**MATERIAL**
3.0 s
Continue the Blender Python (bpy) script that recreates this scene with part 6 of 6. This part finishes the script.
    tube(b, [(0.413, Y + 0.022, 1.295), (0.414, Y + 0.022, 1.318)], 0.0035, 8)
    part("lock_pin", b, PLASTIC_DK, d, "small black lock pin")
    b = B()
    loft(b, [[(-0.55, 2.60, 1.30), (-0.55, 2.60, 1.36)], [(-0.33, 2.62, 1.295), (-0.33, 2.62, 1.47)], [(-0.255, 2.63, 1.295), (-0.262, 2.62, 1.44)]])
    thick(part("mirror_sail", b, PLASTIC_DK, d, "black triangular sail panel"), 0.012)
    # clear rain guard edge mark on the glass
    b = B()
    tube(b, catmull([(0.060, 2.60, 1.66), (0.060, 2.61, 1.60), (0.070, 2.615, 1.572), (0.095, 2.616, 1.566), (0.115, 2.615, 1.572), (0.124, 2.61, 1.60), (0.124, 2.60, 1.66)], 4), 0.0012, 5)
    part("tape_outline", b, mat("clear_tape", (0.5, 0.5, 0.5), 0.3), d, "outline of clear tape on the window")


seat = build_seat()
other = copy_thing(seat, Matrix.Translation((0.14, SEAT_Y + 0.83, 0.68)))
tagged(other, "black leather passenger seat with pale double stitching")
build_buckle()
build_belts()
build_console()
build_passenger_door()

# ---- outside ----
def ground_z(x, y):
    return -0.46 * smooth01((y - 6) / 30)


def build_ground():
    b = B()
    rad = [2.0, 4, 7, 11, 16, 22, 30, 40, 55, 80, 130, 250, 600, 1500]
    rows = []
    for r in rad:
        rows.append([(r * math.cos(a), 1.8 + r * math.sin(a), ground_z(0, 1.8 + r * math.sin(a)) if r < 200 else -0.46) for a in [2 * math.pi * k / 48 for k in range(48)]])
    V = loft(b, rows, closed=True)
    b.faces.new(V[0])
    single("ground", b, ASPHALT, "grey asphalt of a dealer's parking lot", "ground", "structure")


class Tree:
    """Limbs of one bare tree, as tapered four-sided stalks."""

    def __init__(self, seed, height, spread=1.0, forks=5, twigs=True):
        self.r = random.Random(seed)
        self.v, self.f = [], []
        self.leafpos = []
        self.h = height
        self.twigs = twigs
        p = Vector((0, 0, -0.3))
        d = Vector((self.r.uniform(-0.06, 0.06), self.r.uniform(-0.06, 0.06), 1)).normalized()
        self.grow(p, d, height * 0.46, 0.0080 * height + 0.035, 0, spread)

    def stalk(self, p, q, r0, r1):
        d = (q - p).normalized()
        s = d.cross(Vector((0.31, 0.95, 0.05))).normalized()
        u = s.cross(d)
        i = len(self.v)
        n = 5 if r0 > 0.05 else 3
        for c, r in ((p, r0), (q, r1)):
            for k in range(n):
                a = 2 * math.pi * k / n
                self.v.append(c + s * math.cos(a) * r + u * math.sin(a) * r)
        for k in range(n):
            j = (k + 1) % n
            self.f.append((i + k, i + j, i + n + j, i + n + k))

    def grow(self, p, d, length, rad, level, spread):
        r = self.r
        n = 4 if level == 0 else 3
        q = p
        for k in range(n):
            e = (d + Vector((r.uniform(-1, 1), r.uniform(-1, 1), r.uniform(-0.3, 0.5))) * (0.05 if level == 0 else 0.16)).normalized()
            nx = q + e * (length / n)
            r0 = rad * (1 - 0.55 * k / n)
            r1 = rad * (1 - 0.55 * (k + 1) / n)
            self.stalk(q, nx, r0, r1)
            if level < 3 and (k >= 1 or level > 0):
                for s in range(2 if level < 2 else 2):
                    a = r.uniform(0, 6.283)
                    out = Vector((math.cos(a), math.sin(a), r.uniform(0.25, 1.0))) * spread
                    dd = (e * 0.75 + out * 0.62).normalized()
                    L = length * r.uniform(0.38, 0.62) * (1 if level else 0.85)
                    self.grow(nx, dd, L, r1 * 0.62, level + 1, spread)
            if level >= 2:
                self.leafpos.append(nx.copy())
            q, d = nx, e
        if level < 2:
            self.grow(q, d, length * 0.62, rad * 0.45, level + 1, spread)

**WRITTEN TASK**
Return all lines of the material above in which the word "part" occurs.

**EXERCISE RESULT**
Continue the Blender Python (bpy) script that recreates this scene with part 6 of 6. This part finishes the script.
    part("lock_pin", b, PLASTIC_DK, d, "small black lock pin")
    thick(part("mirror_sail", b, PLASTIC_DK, d, "black triangular sail panel"), 0.012)
    part("tape_outline", b, mat("clear_tape", (0.5, 0.5, 0.5), 0.3), d, "outline of clear tape on the window")